Adaptation of the CooRM architecture into XtreemOS

Participants : Amine Belhaj, Rémy Garrigue, Yvon Jégou, Christine Morin, Yann Radenac.

In the framework of the COOP ANR project, we have mainly worked on the adaptation and on the implementation of the CooRM architecture (resulting from the work of the Avalon team at Inria Grenoble - Rhône Alpes in the context of the COOP project) into XtreemOS. The main results include a first version of the design of a decentralized version of CooRM, the modification of XtreemOS to support distributed applications (tested with OpenMPI and MPICH2), and the implementation of a launcher of moldable MPI applications using the modified XtreemOS API. A demonstration was presented to the COOP consortium in December 2012.

To get an operational prototype for evaluation purposes, we also had to fix many bugs in XtreemOS, revise its build chain, help clean the distribution package dependencies in collaboration with Rémy Garrigue (engineer from the ADT XtreemOS Easy), rewrite the code generator, help fix issues related to configuration commands in collaboration with Amine Belhaj (engineer from ADT XtreemOS Easy).

Extending a Grid with Virtual Resources Provisioned from IaaS Clouds

Participants : Amine Belhaj, Alexandra Carpen-Amarie, Rémy Garrigue, Sajith Kalathingal, Yvon Jégou, Christine Morin, Yann Radenac.

XtreemOS is a Grid operating system designed to facilitate the execution of grid applications by aggregating resources on multiple sites.

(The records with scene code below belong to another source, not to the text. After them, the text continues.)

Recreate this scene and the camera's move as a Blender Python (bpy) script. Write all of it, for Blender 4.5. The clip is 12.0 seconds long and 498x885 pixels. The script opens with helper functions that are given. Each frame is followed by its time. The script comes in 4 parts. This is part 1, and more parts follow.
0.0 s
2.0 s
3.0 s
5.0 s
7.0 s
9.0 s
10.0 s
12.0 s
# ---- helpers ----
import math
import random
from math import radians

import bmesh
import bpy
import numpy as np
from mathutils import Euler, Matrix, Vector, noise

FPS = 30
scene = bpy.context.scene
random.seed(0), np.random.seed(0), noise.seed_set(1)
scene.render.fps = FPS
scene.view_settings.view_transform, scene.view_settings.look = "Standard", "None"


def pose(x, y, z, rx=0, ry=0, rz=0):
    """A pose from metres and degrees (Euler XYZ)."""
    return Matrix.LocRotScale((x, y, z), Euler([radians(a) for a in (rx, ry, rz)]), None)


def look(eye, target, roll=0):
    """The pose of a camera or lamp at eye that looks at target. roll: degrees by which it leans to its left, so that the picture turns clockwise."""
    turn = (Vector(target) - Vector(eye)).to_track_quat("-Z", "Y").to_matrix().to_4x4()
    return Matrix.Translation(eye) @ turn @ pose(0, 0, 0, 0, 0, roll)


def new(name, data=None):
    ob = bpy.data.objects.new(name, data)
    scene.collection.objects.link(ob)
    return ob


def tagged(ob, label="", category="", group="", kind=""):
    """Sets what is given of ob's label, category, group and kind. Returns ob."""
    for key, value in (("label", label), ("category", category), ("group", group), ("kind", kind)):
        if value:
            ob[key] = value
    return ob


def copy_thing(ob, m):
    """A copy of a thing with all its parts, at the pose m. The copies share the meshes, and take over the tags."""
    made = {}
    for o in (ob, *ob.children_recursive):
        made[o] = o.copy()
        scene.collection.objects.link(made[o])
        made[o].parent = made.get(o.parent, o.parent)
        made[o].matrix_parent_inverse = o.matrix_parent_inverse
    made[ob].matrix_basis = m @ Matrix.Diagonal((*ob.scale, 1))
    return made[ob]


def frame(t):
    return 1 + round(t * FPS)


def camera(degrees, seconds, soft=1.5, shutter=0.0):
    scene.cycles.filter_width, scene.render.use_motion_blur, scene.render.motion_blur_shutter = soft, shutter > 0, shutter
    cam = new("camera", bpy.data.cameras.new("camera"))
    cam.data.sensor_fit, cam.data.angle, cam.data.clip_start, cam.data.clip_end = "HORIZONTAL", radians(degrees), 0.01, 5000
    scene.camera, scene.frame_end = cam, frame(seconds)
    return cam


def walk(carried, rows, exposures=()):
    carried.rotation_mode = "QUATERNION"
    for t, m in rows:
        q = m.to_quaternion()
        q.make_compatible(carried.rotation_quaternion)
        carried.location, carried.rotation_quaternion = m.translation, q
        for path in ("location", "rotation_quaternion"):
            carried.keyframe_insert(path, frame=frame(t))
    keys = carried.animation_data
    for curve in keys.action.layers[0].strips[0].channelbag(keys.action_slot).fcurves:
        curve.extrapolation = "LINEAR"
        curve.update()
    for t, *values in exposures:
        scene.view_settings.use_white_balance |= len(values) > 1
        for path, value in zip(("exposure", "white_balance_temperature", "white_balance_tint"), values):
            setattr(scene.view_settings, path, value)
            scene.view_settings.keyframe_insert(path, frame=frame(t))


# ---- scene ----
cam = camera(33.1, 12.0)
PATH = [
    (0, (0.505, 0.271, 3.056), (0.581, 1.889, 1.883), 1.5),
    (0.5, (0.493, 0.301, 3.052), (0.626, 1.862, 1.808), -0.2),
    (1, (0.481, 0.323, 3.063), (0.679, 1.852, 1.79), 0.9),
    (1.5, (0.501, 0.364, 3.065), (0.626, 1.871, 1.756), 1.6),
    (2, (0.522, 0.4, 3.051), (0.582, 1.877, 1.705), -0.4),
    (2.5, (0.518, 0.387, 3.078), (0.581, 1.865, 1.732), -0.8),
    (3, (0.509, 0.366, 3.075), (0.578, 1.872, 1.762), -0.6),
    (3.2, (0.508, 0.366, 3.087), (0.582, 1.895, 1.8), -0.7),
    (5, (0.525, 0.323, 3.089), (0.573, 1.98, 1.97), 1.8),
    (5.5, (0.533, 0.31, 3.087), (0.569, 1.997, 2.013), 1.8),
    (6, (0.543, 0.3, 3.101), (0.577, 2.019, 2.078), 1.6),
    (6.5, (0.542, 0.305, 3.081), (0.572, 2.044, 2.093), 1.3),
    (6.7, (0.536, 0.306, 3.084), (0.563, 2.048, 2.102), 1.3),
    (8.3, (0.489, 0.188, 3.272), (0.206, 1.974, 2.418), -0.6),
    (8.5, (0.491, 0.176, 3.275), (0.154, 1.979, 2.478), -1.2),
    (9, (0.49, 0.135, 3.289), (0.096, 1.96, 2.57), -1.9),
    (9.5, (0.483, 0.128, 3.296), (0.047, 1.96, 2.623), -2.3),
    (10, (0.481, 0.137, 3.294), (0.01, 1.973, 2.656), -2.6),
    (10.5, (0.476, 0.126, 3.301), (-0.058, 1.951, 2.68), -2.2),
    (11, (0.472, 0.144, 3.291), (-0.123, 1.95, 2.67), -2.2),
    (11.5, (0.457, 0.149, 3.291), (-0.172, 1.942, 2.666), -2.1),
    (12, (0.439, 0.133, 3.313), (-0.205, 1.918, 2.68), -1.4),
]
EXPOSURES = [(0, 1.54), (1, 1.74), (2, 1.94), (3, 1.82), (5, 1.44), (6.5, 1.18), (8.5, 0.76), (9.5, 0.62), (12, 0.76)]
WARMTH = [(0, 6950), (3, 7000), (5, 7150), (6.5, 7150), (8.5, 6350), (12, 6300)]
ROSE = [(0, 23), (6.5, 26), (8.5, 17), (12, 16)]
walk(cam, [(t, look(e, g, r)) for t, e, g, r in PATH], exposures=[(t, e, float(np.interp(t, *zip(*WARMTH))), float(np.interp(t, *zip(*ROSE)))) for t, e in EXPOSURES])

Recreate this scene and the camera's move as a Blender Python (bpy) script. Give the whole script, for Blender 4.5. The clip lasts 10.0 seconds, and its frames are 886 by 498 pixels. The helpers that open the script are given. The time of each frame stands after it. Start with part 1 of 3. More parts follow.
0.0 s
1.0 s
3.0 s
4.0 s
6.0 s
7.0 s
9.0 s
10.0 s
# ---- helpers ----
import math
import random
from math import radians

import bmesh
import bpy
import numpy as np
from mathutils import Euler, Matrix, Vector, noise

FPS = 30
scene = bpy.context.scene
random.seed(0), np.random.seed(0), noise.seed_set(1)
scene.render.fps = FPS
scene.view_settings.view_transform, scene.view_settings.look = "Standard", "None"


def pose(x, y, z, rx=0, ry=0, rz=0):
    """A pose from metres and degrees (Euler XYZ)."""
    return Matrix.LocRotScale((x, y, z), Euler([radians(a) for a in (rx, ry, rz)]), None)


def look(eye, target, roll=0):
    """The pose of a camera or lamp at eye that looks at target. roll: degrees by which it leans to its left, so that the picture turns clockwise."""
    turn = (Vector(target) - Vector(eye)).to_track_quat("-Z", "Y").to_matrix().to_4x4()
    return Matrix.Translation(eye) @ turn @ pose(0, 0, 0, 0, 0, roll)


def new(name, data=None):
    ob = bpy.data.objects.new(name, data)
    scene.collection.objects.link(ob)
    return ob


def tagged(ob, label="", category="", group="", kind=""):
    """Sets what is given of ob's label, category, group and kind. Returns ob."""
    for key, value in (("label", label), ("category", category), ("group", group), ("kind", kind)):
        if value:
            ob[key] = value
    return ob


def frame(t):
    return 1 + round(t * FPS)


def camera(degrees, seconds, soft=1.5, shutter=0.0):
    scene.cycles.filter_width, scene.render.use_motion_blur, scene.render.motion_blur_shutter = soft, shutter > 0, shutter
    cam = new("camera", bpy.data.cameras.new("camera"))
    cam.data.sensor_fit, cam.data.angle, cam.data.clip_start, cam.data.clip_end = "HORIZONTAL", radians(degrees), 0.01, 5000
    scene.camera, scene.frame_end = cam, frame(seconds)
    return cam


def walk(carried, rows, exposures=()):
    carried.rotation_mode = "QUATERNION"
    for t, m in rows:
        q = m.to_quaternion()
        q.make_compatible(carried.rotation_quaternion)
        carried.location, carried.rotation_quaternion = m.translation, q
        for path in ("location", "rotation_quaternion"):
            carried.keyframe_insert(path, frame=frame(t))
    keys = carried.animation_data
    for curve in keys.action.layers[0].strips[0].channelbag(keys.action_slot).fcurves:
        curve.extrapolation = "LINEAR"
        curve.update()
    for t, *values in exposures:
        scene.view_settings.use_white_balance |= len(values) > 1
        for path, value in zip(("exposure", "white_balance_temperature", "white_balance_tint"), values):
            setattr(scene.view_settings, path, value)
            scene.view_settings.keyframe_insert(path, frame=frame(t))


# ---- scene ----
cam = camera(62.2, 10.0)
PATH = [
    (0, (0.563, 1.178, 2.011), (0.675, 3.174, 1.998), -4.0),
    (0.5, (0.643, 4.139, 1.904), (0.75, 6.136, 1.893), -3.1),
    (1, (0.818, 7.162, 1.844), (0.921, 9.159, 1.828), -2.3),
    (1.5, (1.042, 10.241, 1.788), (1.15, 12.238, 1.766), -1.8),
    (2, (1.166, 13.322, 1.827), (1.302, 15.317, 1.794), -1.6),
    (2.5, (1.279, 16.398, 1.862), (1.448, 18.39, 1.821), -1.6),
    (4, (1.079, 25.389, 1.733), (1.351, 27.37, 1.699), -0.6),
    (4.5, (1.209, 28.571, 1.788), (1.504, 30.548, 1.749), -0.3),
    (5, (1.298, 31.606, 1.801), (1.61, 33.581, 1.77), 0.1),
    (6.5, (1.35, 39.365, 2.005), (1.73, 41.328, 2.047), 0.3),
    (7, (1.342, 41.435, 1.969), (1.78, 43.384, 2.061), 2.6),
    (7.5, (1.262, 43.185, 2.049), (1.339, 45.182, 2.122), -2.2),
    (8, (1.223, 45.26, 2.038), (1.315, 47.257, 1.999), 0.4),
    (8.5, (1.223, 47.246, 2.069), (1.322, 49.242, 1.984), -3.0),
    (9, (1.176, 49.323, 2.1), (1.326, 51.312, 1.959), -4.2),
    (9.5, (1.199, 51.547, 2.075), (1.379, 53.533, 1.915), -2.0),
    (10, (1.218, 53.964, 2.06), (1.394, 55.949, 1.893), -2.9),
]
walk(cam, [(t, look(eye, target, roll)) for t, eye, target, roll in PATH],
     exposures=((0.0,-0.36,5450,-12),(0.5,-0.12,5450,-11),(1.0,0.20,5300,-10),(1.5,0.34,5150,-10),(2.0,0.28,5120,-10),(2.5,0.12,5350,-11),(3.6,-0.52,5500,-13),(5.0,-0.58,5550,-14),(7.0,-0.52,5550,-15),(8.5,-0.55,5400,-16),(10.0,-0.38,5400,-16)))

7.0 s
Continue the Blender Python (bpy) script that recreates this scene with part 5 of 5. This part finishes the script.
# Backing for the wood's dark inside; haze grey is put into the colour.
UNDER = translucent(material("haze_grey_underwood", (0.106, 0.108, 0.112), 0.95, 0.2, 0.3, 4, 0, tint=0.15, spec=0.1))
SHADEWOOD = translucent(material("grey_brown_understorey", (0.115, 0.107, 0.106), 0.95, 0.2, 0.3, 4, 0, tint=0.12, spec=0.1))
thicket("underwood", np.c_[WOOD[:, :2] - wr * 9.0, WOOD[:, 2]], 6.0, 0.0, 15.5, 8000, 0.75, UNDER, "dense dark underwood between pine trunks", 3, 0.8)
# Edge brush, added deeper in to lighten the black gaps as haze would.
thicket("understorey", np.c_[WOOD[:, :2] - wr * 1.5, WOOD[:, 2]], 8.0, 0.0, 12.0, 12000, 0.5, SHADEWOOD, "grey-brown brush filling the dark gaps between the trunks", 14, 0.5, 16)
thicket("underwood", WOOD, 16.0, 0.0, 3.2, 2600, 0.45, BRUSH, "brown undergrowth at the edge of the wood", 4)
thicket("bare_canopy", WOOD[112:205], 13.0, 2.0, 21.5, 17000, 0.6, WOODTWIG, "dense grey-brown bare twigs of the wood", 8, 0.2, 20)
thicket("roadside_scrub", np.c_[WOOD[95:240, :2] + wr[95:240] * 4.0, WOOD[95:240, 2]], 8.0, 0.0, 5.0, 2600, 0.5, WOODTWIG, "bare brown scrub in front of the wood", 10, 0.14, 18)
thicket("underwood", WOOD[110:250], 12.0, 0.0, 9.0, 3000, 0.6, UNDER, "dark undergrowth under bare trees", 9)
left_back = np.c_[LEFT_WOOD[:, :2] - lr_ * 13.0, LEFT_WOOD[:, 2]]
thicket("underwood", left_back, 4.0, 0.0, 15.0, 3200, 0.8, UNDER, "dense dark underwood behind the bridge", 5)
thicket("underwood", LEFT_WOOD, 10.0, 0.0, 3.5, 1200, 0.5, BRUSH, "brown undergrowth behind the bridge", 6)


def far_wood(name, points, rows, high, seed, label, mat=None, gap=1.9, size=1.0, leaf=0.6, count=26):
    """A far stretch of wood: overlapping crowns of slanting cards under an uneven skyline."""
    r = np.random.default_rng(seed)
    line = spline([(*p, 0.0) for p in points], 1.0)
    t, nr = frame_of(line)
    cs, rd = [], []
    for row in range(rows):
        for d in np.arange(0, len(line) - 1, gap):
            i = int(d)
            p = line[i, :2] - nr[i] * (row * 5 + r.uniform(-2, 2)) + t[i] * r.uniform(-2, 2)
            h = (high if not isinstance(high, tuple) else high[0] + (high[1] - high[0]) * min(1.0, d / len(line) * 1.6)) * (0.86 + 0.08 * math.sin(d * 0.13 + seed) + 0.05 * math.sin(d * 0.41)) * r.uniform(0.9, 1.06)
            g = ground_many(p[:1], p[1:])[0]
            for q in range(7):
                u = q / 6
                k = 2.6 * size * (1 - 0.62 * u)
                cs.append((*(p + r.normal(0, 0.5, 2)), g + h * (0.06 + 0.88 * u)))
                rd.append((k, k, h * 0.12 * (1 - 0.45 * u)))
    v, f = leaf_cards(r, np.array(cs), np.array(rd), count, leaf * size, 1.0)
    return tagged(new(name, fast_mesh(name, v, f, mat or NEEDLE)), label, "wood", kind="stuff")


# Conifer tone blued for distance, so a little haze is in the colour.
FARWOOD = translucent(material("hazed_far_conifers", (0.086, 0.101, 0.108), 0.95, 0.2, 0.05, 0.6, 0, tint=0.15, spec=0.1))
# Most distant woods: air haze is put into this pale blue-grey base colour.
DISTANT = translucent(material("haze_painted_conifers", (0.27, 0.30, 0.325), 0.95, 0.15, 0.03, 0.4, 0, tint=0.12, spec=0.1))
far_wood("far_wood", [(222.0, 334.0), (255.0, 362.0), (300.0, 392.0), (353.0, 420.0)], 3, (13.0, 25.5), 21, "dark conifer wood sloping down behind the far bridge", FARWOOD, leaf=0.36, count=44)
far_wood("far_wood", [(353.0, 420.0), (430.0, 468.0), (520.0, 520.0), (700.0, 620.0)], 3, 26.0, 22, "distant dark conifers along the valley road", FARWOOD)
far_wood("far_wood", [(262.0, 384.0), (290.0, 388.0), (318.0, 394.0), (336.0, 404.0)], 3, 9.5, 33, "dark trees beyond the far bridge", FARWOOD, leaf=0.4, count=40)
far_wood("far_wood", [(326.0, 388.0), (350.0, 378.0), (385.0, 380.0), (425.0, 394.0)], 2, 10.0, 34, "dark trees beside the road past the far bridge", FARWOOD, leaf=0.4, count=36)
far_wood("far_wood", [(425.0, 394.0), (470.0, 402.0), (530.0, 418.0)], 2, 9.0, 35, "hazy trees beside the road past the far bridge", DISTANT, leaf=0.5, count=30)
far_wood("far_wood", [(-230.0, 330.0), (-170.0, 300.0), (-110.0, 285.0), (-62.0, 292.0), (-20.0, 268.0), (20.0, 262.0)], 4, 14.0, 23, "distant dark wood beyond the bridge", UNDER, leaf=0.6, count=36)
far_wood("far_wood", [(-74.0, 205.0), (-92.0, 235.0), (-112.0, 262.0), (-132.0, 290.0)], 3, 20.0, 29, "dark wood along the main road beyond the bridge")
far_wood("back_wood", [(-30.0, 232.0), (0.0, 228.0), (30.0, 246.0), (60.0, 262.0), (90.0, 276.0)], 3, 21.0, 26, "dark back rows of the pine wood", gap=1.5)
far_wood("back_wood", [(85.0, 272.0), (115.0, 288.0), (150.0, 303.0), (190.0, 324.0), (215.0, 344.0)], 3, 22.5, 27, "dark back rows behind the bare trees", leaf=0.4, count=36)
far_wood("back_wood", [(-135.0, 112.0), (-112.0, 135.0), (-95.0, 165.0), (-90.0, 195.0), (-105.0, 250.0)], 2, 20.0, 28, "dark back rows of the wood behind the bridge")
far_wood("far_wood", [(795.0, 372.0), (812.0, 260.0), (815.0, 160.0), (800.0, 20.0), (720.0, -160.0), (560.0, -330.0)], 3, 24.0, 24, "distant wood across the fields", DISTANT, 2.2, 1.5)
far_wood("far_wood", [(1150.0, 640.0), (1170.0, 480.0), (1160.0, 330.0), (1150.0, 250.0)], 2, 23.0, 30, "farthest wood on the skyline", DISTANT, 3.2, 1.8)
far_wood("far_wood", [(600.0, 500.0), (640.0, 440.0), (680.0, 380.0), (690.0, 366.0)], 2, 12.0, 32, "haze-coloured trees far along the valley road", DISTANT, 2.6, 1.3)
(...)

XtreemOS provides virtual organization support and enables Grid users to run applications on the resources made available by their virtual organization. As the number of scientific applications that need access to Grid platforms increases, as well as their requirements in terms of processing power, the limited amount of resources that XtreemOS gathers from its virtual organizations may become a bottleneck. To address this limitation, we extended XtreemOS with the capability to acquire virtual resources from cloud service providers. To this end, we enable XtreemOS to provision and configure cloud resources both on behalf of a user and of a virtual organization. This can be done either on-demand, when a user specifically requires cloud resources, or in a dynamic fashion, when the local grid resources cannot comply with the application needs. Furthermore, we devised a selection mechanism for the cloud service providers, allowing users to rent resources from the providers that best match the requirements of their applications. We implemented our approach as a set of extension modules for XtreemOS and we evaluated the prototype in Grid'5000, using cloud resources provisioned from a private OpenNebula cloud. For this evaluation, we made a extensive use of tools developed jointly by Ascola and Myriads project-teams to easily manage large number of VMs on top of IaaS cloud management software (e.g. OpenNebula, Nimbus, OpenStack) deployed on the Grid'5000 platform. This work was carried out as part of the ANR Cloud project [60] , [58] and an EIT ICT Labs activity.

Data Management Frameworks for Scientific Applications in Cloud Environments

Participants : Eugen Feller, Christine Morin.

During Eugen Feller's internship at LBNL, we have worked with Lavanya Ramakrishnan from the Advanced Computing for Science department on the evaluation of Hadoop MapReduce jobs in a virtualized environment. We have investigated the performance and power consumption of scientific MapReduce jobs executed in an environment with separated Hadoop compute and data nodes. This enables data sharing across multiple users and is key to support elastic MapReduce. Snooze cloud management stack was used to manage the VMs. Preliminary experimental results on top of Snooze demonstrate the feasibility of our approach.

Energy Consumption Models and Predictions for Large-scale Systems

Participant : Christine Morin.

We have collaborated with Taghrid Samak from the Advanced Computing for Science department at LBNL on the initial investigation of energy consumption models for Grid'5000 sites using Pig and Hadoop, and data from 6 months logs on 135 resources in the Lyon site. The initial results investigate time-series summarization for the entire dataset. For each resource the average power consumption is evaluated and compared with statistically estimated thresholds. A paper is under preparation.

Management of Large Data Sets

Participant : Christine Morin.

Moderate Resolution Imaging Spectroradiometer (MODIS) aboard NASAs satellites continuously generates data important to many scientific analyses. A dataprocessing pipeline that downloads the MODIS products, reprojects them on HPC systems or clouds and make them available to users through a web portal has been developed. In collaboration with Valerie Hendrix and Lavanya Ramakrishnan from the Advanced Computing for Science department at LBNL we have worked on providing community access to MODIS Satellite Reprojection and Reduction Pipeline and Data Sets. In a future version of the system, users will be able to reproject data on demand and/or run algorithms on the reprojected MODIS data such as an evapotranspiration calculation [30] .